## Begin Data for this task

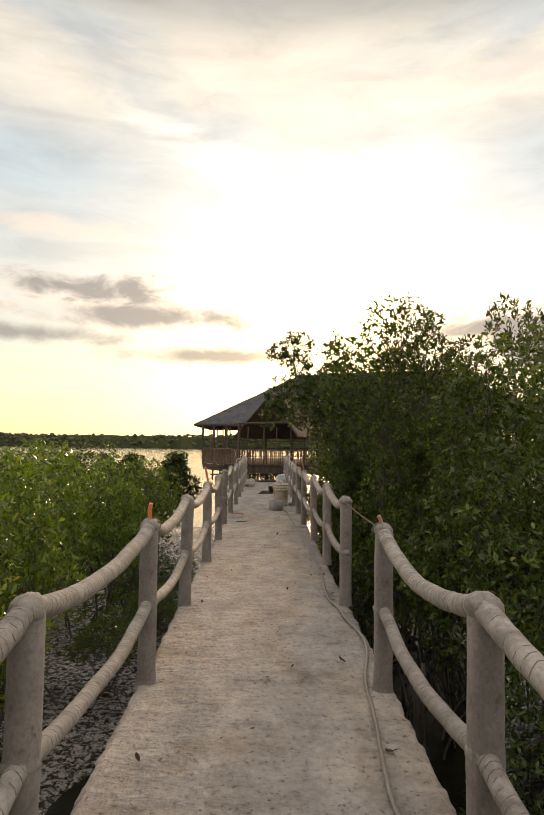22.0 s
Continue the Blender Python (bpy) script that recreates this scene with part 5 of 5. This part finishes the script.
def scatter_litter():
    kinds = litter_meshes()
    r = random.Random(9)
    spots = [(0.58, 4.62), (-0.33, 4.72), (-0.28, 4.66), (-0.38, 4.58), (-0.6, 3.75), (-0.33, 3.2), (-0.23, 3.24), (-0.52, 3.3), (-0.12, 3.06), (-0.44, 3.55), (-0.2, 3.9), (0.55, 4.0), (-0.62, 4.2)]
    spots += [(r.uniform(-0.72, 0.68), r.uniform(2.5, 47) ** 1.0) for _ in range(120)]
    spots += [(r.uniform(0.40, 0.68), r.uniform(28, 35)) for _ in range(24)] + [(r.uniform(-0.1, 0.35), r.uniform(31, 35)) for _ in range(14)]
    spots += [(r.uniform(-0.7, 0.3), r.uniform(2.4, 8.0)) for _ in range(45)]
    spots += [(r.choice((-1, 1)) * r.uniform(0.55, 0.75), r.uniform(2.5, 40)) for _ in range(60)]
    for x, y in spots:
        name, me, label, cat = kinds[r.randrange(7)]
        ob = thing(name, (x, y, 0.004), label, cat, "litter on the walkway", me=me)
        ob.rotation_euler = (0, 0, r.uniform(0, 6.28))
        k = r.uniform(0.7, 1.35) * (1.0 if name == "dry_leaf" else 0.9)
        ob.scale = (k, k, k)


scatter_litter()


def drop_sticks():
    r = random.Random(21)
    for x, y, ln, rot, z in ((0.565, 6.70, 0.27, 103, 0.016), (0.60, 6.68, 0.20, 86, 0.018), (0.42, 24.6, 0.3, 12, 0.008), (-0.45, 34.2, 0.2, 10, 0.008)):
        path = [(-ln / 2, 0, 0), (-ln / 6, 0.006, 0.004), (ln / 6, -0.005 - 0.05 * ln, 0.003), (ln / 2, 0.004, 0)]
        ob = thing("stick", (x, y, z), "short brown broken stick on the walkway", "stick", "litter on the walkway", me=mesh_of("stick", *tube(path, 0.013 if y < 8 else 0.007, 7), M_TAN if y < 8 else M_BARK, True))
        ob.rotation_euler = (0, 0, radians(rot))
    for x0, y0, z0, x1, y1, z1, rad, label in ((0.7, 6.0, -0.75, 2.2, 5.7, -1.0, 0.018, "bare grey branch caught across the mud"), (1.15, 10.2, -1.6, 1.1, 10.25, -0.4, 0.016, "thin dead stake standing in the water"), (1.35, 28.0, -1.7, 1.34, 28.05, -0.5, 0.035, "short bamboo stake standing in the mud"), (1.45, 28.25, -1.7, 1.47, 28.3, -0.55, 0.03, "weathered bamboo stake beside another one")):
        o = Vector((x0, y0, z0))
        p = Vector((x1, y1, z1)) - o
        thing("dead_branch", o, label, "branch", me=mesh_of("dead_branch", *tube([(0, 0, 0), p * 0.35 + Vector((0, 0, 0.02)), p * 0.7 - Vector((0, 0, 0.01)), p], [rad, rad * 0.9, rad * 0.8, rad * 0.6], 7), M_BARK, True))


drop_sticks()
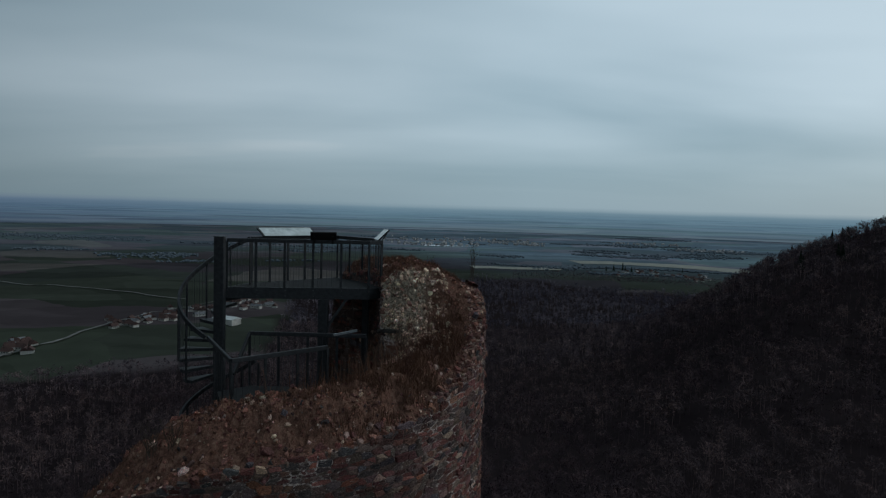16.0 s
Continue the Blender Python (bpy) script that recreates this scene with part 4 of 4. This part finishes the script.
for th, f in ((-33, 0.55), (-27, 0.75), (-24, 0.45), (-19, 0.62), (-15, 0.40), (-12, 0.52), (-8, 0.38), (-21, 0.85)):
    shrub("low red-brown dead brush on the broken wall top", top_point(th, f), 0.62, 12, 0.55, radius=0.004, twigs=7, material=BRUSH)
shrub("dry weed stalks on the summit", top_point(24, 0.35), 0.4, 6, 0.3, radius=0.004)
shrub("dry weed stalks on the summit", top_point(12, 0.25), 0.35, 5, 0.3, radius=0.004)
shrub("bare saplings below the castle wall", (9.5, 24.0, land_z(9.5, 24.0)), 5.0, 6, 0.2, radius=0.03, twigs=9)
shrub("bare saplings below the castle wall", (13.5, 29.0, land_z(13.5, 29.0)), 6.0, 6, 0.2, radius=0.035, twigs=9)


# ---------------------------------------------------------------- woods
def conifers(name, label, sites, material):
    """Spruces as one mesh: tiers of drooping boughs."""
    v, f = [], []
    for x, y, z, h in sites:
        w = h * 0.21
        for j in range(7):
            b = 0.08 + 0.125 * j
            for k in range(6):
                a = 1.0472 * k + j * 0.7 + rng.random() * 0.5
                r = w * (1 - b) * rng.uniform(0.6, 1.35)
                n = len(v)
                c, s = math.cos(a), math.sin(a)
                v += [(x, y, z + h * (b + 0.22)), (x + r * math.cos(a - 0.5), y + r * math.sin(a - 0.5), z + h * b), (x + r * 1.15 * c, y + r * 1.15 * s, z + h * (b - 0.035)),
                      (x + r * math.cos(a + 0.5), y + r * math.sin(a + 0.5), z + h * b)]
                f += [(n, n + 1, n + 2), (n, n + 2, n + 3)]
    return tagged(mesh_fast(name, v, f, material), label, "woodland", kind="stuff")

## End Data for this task

What to produce. Extract the full listing exactly, with the pictures left out.

Answer in full.
22.0 s
Continue the Blender Python (bpy) script that recreates this scene with part 5 of 5. This part finishes the script.
def scatter_litter():
    kinds = litter_meshes()
    r = random.Random(9)
    spots = [(0.58, 4.62), (-0.33, 4.72), (-0.28, 4.66), (-0.38, 4.58), (-0.6, 3.75), (-0.33, 3.2), (-0.23, 3.24), (-0.52, 3.3), (-0.12, 3.06), (-0.44, 3.55), (-0.2, 3.9), (0.55, 4.0), (-0.62, 4.2)]
    spots += [(r.uniform(-0.72, 0.68), r.uniform(2.5, 47) ** 1.0) for _ in range(120)]
    spots += [(r.uniform(0.40, 0.68), r.uniform(28, 35)) for _ in range(24)] + [(r.uniform(-0.1, 0.35), r.uniform(31, 35)) for _ in range(14)]
    spots += [(r.uniform(-0.7, 0.3), r.uniform(2.4, 8.0)) for _ in range(45)]
    spots += [(r.choice((-1, 1)) * r.uniform(0.55, 0.75), r.uniform(2.5, 40)) for _ in range(60)]
    for x, y in spots:
        name, me, label, cat = kinds[r.randrange(7)]
        ob = thing(name, (x, y, 0.004), label, cat, "litter on the walkway", me=me)
        ob.rotation_euler = (0, 0, r.uniform(0, 6.28))
        k = r.uniform(0.7, 1.35) * (1.0 if name == "dry_leaf" else 0.9)
        ob.scale = (k, k, k)


scatter_litter()


def drop_sticks():
    r = random.Random(21)
    for x, y, ln, rot, z in ((0.565, 6.70, 0.27, 103, 0.016), (0.60, 6.68, 0.20, 86, 0.018), (0.42, 24.6, 0.3, 12, 0.008), (-0.45, 34.2, 0.2, 10, 0.008)):
        path = [(-ln / 2, 0, 0), (-ln / 6, 0.006, 0.004), (ln / 6, -0.005 - 0.05 * ln, 0.003), (ln / 2, 0.004, 0)]
        ob = thing("stick", (x, y, z), "short brown broken stick on the walkway", "stick", "litter on the walkway", me=mesh_of("stick", *tube(path, 0.013 if y < 8 else 0.007, 7), M_TAN if y < 8 else M_BARK, True))
        ob.rotation_euler = (0, 0, radians(rot))
    for x0, y0, z0, x1, y1, z1, rad, label in ((0.7, 6.0, -0.75, 2.2, 5.7, -1.0, 0.018, "bare grey branch caught across the mud"), (1.15, 10.2, -1.6, 1.1, 10.25, -0.4, 0.016, "thin dead stake standing in the water"), (1.35, 28.0, -1.7, 1.34, 28.05, -0.5, 0.035, "short bamboo stake standing in the mud"), (1.45, 28.25, -1.7, 1.47, 28.3, -0.55, 0.03, "weathered bamboo stake beside another one")):
        o = Vector((x0, y0, z0))
        p = Vector((x1, y1, z1)) - o
        thing("dead_branch", o, label, "branch", me=mesh_of("dead_branch", *tube([(0, 0, 0), p * 0.35 + Vector((0, 0, 0.02)), p * 0.7 - Vector((0, 0, 0.01)), p], [rad, rad * 0.9, rad * 0.8, rad * 0.6], 7), M_BARK, True))


drop_sticks()
16.0 s
Continue the Blender Python (bpy) script that recreates this scene with part 4 of 4. This part finishes the script.
for th, f in ((-33, 0.55), (-27, 0.75), (-24, 0.45), (-19, 0.62), (-15, 0.40), (-12, 0.52), (-8, 0.38), (-21, 0.85)):
    shrub("low red-brown dead brush on the broken wall top", top_point(th, f), 0.62, 12, 0.55, radius=0.004, twigs=7, material=BRUSH)
shrub("dry weed stalks on the summit", top_point(24, 0.35), 0.4, 6, 0.3, radius=0.004)
shrub("dry weed stalks on the summit", top_point(12, 0.25), 0.35, 5, 0.3, radius=0.004)
shrub("bare saplings below the castle wall", (9.5, 24.0, land_z(9.5, 24.0)), 5.0, 6, 0.2, radius=0.03, twigs=9)
shrub("bare saplings below the castle wall", (13.5, 29.0, land_z(13.5, 29.0)), 6.0, 6, 0.2, radius=0.035, twigs=9)


# ---------------------------------------------------------------- woods
def conifers(name, label, sites, material):
    """Spruces as one mesh: tiers of drooping boughs."""
    v, f = [], []
    for x, y, z, h in sites:
        w = h * 0.21
        for j in range(7):
            b = 0.08 + 0.125 * j
            for k in range(6):
                a = 1.0472 * k + j * 0.7 + rng.random() * 0.5
                r = w * (1 - b) * rng.uniform(0.6, 1.35)
                n = len(v)
                c, s = math.cos(a), math.sin(a)
                v += [(x, y, z + h * (b + 0.22)), (x + r * math.cos(a - 0.5), y + r * math.sin(a - 0.5), z + h * b), (x + r * 1.15 * c, y + r * 1.15 * s, z + h * (b - 0.035)),
                      (x + r * math.cos(a + 0.5), y + r * math.sin(a + 0.5), z + h * b)]
                f += [(n, n + 1, n + 2), (n, n + 2, n + 3)]
    return tagged(mesh_fast(name, v, f, material), label, "woodland", kind="stuff")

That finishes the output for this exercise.